### What you have to do
Leave out the images; return the rest of the data exactly.

------------------------------------

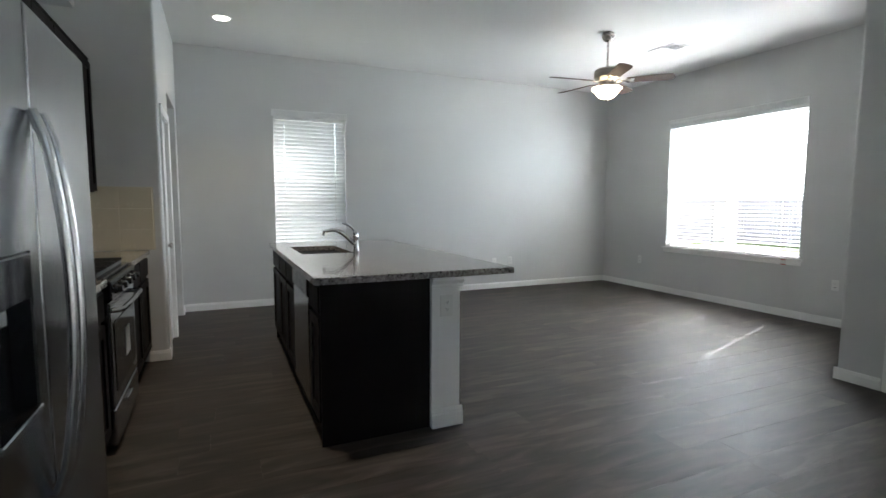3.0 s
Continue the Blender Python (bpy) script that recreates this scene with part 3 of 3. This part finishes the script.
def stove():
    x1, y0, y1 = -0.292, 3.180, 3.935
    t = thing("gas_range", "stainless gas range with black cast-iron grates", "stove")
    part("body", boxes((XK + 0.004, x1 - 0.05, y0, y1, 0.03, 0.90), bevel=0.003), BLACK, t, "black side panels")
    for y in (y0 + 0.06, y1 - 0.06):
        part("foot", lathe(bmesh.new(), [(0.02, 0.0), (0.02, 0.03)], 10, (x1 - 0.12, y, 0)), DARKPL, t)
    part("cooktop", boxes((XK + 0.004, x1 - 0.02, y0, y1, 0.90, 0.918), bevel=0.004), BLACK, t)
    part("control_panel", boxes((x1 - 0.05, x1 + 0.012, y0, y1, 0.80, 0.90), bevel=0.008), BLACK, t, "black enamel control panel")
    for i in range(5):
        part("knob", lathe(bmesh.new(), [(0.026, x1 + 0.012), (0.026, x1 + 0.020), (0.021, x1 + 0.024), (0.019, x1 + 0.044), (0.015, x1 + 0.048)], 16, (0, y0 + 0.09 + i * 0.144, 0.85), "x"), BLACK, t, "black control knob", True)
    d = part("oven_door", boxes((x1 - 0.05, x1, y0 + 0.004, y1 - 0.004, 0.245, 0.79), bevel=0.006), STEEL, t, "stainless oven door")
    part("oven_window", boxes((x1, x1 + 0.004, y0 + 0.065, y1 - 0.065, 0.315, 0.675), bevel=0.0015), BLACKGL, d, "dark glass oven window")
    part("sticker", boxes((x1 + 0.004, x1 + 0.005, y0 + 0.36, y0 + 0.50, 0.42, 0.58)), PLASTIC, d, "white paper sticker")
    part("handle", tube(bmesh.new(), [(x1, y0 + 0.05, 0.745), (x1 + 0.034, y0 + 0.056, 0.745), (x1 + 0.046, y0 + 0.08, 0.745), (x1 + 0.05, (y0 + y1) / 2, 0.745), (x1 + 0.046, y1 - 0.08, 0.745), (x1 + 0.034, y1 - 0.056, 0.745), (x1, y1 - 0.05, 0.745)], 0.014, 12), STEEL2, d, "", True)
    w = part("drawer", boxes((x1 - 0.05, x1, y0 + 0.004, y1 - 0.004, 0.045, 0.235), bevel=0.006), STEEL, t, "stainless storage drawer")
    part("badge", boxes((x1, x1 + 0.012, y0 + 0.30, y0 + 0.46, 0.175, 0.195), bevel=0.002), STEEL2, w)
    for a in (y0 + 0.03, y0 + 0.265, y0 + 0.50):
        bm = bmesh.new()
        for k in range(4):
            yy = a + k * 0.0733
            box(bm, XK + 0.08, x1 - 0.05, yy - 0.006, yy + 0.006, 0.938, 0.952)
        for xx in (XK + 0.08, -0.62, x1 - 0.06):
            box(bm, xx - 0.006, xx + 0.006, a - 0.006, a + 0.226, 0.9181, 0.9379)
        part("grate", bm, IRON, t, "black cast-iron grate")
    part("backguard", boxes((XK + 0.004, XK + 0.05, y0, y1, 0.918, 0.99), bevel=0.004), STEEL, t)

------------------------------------

### Solution
3.0 s
Continue the Blender Python (bpy) script that recreates this scene with part 3 of 3. This part finishes the script.
def stove():
    x1, y0, y1 = -0.292, 3.180, 3.935
    t = thing("gas_range", "stainless gas range with black cast-iron grates", "stove")
    part("body", boxes((XK + 0.004, x1 - 0.05, y0, y1, 0.03, 0.90), bevel=0.003), BLACK, t, "black side panels")
    for y in (y0 + 0.06, y1 - 0.06):
        part("foot", lathe(bmesh.new(), [(0.02, 0.0), (0.02, 0.03)], 10, (x1 - 0.12, y, 0)), DARKPL, t)
    part("cooktop", boxes((XK + 0.004, x1 - 0.02, y0, y1, 0.90, 0.918), bevel=0.004), BLACK, t)
    part("control_panel", boxes((x1 - 0.05, x1 + 0.012, y0, y1, 0.80, 0.90), bevel=0.008), BLACK, t, "black enamel control panel")
    for i in range(5):
        part("knob", lathe(bmesh.new(), [(0.026, x1 + 0.012), (0.026, x1 + 0.020), (0.021, x1 + 0.024), (0.019, x1 + 0.044), (0.015, x1 + 0.048)], 16, (0, y0 + 0.09 + i * 0.144, 0.85), "x"), BLACK, t, "black control knob", True)
    d = part("oven_door", boxes((x1 - 0.05, x1, y0 + 0.004, y1 - 0.004, 0.245, 0.79), bevel=0.006), STEEL, t, "stainless oven door")
    part("oven_window", boxes((x1, x1 + 0.004, y0 + 0.065, y1 - 0.065, 0.315, 0.675), bevel=0.0015), BLACKGL, d, "dark glass oven window")
    part("sticker", boxes((x1 + 0.004, x1 + 0.005, y0 + 0.36, y0 + 0.50, 0.42, 0.58)), PLASTIC, d, "white paper sticker")
    part("handle", tube(bmesh.new(), [(x1, y0 + 0.05, 0.745), (x1 + 0.034, y0 + 0.056, 0.745), (x1 + 0.046, y0 + 0.08, 0.745), (x1 + 0.05, (y0 + y1) / 2, 0.745), (x1 + 0.046, y1 - 0.08, 0.745), (x1 + 0.034, y1 - 0.056, 0.745), (x1, y1 - 0.05, 0.745)], 0.014, 12), STEEL2, d, "", True)
    w = part("drawer", boxes((x1 - 0.05, x1, y0 + 0.004, y1 - 0.004, 0.045, 0.235), bevel=0.006), STEEL, t, "stainless storage drawer")
    part("badge", boxes((x1, x1 + 0.012, y0 + 0.30, y0 + 0.46, 0.175, 0.195), bevel=0.002), STEEL2, w)
    for a in (y0 + 0.03, y0 + 0.265, y0 + 0.50):
        bm = bmesh.new()
        for k in range(4):
            yy = a + k * 0.0733
            box(bm, XK + 0.08, x1 - 0.05, yy - 0.006, yy + 0.006, 0.938, 0.952)
        for xx in (XK + 0.08, -0.62, x1 - 0.06):
            box(bm, xx - 0.006, xx + 0.006, a - 0.006, a + 0.226, 0.9181, 0.9379)
        part("grate", bm, IRON, t, "black cast-iron grate")
    part("backguard", boxes((XK + 0.004, XK + 0.05, y0, y1, 0.918, 0.99), bevel=0.004), STEEL, t)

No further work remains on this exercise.